Buon secolo, 8 marzo. Criticato, svalutato, comunque utile. Nel 1910, durante il congresso socialista di Copenaghen, venne deciso che sarebbe stata questa la giornata da dedicare alla festa della donna. Era l'inizio di un cammino che, in pochi decenni, ha portato l'altra metà del cielo a raggiungere traguardi impensabili fino ad allora. Cento anni fa le donne non votavano, non studiavano o lavoravano come gli uomini, non potevano scegliere liberamente quando sposarsi, fare figli, separarsi. Come ogni anniversario, anche questo porta con sé la voglia di fare bilanci, di misurare le conquiste di quella che, secondo lo storico Eric Hobsbawn, è stata l'unica, vera rivoluzione del secolo breve.

"Per fortuna ci sono i compleanni: danno voce a certe cose decisive per l'umanità, servono a fare il punto sul loro sviluppo" dice con una punta di ironia la filosofa Luce Irigaray. "Ma in queste occasioni si tende a guardare al passato mentre, sull'emancipazione delle donne, purtroppo molte cose sono ancora da coniugare al futuro". Anche la filosofa Michela Marzano, quarant'anni più giovane della sua celebre collega belga, pensa che si debba in qualche modo festeggiare. "Rispetto al 1910, la situazione è cambiata tantissimo, quindi è giusto celebrare i progressi ottenuti finora".

"The Female Factor" ha titolato l'International Herald Tribune sull'importanza del Fattore D nel ventunesimo secolo. Oggi, le donne vanno nello spazio o al governo, brevettano invenzioni scientifiche e dirigono multinazionali. Eppure, partendo da generazioni e punti di vista diversi, sia Irigaray che Marzano intravedono il rischio di tornare indietro. "Il fatto di ricordare come stavamo prima e come ci siamo ritrovate progressivamente - spiega Marzano - è anche un monito alle giovani generazioni per fare in modo che non ci sia una regressione". "Le giovani donne di oggi non si rendono conto del percorso compiuto - osserva Irigaray, storica del pensiero femminista - . Approfittano del cambiamento della condizione femminile senza realmente cercare di capire a quale generosità, fede e solidarietà delle donne sia dovuto".


Il femminismo non è mai stato una cosa sola. Spesso si è discusso anche su questa data simbolica, che secondo le ricerche di Tilde Capomazza e Marisa Ombra ("8 marzo, una storia lunga un secolo", editore Iacobelli) potrebbe essere antecedente o addirittura successiva al 1910. Comunque sia, sembra impossibile abbassare la guardia. "Non cantiamo vittoria" è l'invito di Marzano, che sta per pubblicare un libro proprio sulla condizione femminile in Italia. Molte conquiste risultano tali solo sulla carta. "La donna italiana è minacciata da nuove forme di sottomissione. È ancora difficile essere riconosciuta come persona a parte intera, uguale in termini di diritti, di capacità, di presenza femminile effettiva nella vita pubblica".

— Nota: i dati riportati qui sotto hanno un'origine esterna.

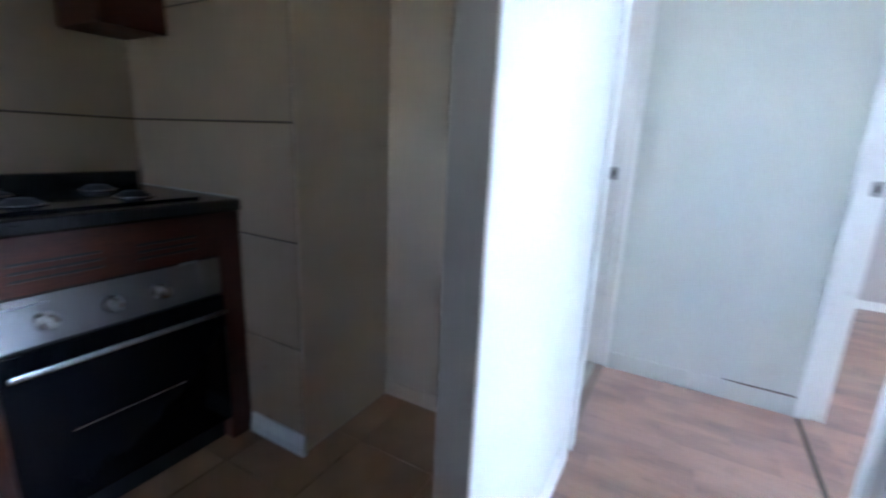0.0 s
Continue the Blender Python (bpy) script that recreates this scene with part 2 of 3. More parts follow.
def lathe(profile, axis_pose, segments=28):
    """A turned shape: (radius, height) steps about the pose's z."""
    bm = bmesh.new()
    rings = []
    for r, h in profile:
        rings.append([bm.verts.new(axis_pose @ Vector((r * math.cos(2 * math.pi * i / segments), r * math.sin(2 * math.pi * i / segments), h))) for i in range(segments)])
    for a, b in zip(rings, rings[1:]):
        for i in range(segments):
            bm.faces.new((a[i], a[(i + 1) % segments], b[(i + 1) % segments], b[i]))
    bm.faces.new(list(reversed(rings[0])))
    bm.faces.new(rings[-1])
    for f in bm.faces:
        f.smooth = True
    return bm


def extrude_profile(points, run, start, end):
    """A moulding: 2D points (out, up) swept along x, y or z between two values; run names the axis and the mapping."""
    bm = bmesh.new()
    rows = [[bm.verts.new(run(a, b, s)) for a, b in points] for s in (start, end)]
    k = len(points)
    for i in range(k):
        bm.faces.new((rows[0][i], rows[0][(i + 1) % k], rows[1][(i + 1) % k], rows[1][i]))
    bm.faces.new(list(reversed(rows[0])))
    bm.faces.new(rows[1])
    bmesh.ops.recalc_face_normals(bm, faces=bm.faces)
    return bm


def mesh_of(name, bm, mat):
    me = bpy.data.meshes.new(name)
    bm.to_mesh(me)
    bm.free()
    me.materials.append(mat)
    return me


def thing(name, label, category, bm=None, mat=None, group="", kind=""):
    ob = new(name, mesh_of(name, bm, mat) if bm else None)
    return tagged(ob, label, category, group, kind)


def part(name, bm, mat, parent, label=""):
    ob = new(name, mesh_of(name, bm, mat))
    ob.parent = parent
    return tagged(ob, label)


def structure(name, label, bm, mat, category="wall"):
    return thing(name, label, category, bm, mat, kind="structure")


def piece(name, data, parent, at, scale=(1, 1, 1)):
    ob = new(name, data)
    ob.parent = parent
    ob.location, ob.scale = at, scale
    return ob


# ---- plan ----
TOP = 2.535          # ceiling height
RIGHT = 2.527        # bedroom width
YC, YR = -2.91, -2.82   # door wall: corridor face, bedroom face
YF, YK = -3.755, -3.83  # corridor's other wall: corridor face, kitchen face
YB = -3.872         # bathroom face of the thicker part
XE = -0.866         # end wall of the corridor
HEAD = 2.06
B1 = (0.10, 0.944)   # bedroom door opening
B2 = (-0.90, -0.10)  # second bedroom door opening
BT = (-0.90, -0.115)  # bathroom door opening
WX0, WX1, WZ0, WZ1 = 0.0, 1.697, 1.100, 2.487   # bedroom window opening


def wall_x(y0, y1, x0, x1, openings=(), top=TOP):
    """A wall along x with openings (x0, x1, z0, z1)."""
    bm, at = bmesh.new(), x0
    for a, b, z0, z1 in sorted(openings):
        if a > at:
            box(bm, at, a, y0, y1, -0.1, top)
        if z0 > 0:
            box(bm, a, b, y0, y1, -0.1, z0)
        box(bm, a, b, y0, y1, z1, top)
        at = b
    if x1 > at:
        box(bm, at, x1, y0, y1, -0.1, top)
    return bm


# the opening at x -0.85 is unseen, added to light the second bedroom
wall_north = structure("wall_north", "cream painted wall with a sliding window", wall_x(0, 0.16, -3.2, 2.70, [(WX0, WX1, WZ0, WZ1), (-0.85, -0.25, 1.10, 2.30)]), WALL)
structure("wall_west", "cream painted bedroom side wall", boxes((-0.10, 0, YR, 0, -0.1, TOP)), WALL)
wall_east = structure("wall_east", "cream painted bare bedroom wall", boxes((RIGHT, 2.70, YR, 0, -0.1, TOP)), WALL)
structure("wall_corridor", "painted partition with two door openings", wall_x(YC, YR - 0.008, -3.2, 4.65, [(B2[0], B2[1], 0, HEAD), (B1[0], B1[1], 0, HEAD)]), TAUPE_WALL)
structure("wall_bedroom_south", "cream painted plaster on the bedroom side of the partition", wall_x(YR - 0.008, YR, -3.2, 2.70, [(B2[0], B2[1], 0, HEAD), (B1[0], B1[1], 0, HEAD)]), WALL)
structure("wall_corridor_end", "pale grey wall closing the corridor", boxes((XE - 0.1, XE, YF, YC, -0.1, TOP)), ENDWALL)
structure("wall_bathroom", "white painted partition beside the bathroom door", wall_x(YB, YF, -3.2, -0.004, [(BT[0], BT[1], 0, HEAD)]), HALL)
structure("wall_partition", "white painted thin partition between corridor and kitchen", boxes((-0.004, 0.853, YK, YF, -0.1, TOP)), HALL)
# end face coloured darker than the partition, as it gets little light
structure("wall_partition_end", "end of the partition, its shade put into a taupe colour", boxes((0.853, 0.865, YK, YF, -0.1, TOP), bevel=0.002), SHADED_END)
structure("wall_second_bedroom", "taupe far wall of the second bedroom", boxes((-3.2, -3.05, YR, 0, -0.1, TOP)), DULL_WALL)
structure("wall_bath_west", "bathroom outer wall", boxes((-3.35, -3.2, -5.6, YC, -0.1, TOP)), HALL)
structure("wall_recess", "cream painted wall at the back of a recess", boxes((-0.10, 0.0, -5.6, YB, -0.1, TOP), (-0.004, 0.0, YB, YK, -0.1, TOP)), BEIGE)
structure("wall_shaft", "painted pier beside the kitchen", boxes((0.0, 0.492, -5.6, -4.585, -0.1, TOP)), BEIGE)
# the high opening is unseen, added to light the bathroom and its doorway
structure("wall_south", "kitchen back wall", boxes((-3.35, -0.85, -5.6, -5.5, -0.1, TOP), (-0.85, -0.40, -5.6, -5.5, -0.1, 1.62), (-0.85, -0.40, -5.6, -5.5, 2.0, TOP), (-0.40, -0.10, -5.6, -5.5, -0.1, TOP), (0.492, 4.65, -5.6, -5.5, -0.1, TOP)), WALL)
# unseen wall; its small opening is added and sized to light the kitchen
be = bmesh.new()
box(be, 4.55, 4.65, -5.5, -4.02, -0.1, TOP)
box(be, 4.55, 4.65, -3.80, YC, -0.1, TOP)
box(be, 4.55, 4.65, -4.02, -3.80, -0.1, 1.345)
box(be, 4.55, 4.65, -4.02, -3.80, 1.81, TOP)
structure("wall_living", "living room outer wall with an unseen opening added for daylight", be, WALL)
structure("ceiling", "smooth white painted ceiling", boxes((-3.35, 4.65, -5.6, 0.16, TOP, TOP + 0.15)), CEIL, "ceiling")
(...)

A lungo, Luce Irigaray si è confrontata a distanza con Simone de Beauvoir sulla "differenza femminile". È convinta che cercare il proprio spazio in un mondo maschile non sia abbastanza. "Occorre anche coltivare e sviluppare identità e soggettività al femminile, senza rinunciare a se stesse. I valori di cui le donne sono portatrici - aggiunge - non sono sufficientemente riconosciuti e apprezzati, anche dalle stesse donne. Però sono valori di cui il mondo oggi ha urgente bisogno, che si tratti di una maggiore cura della natura o di una capacità di entrare in relazione con l'altro".

Non c'è da stare tranquille, perché si assiste persino al ritorno di vecchi cliché. "Un secolo fa - ricorda Marzano - Freud notava che le donne erano separate in due categorie: spose legittime e prostitute. Da un lato, oggi, è di nuovo forte la funzione della donna come madre, dall'altro le donne che appaiono sulla scena pubblica sono piuttosto silenziose: per loro parla solo il corpo". Conservare la memoria di tante battaglie, intraprenderne di nuove. Irigaray, nata nel 1930, vorrebbe che proseguisse la lotta per quella che definisce una "genealogia culturale al femminile". Alle più giovani, affida qualche consiglio. "Le donne devono anzitutto imparare a situarsi rispetto agli uomini, senza sottomissione né opposizione. Ben venga il compleanno, allora, ma purché sia accompagnato da una spinta nuova, dall'invito a proseguire con decisione sulla via di una crescita". Auguri dunque, ma anche tanto lavoro da fare, ancora.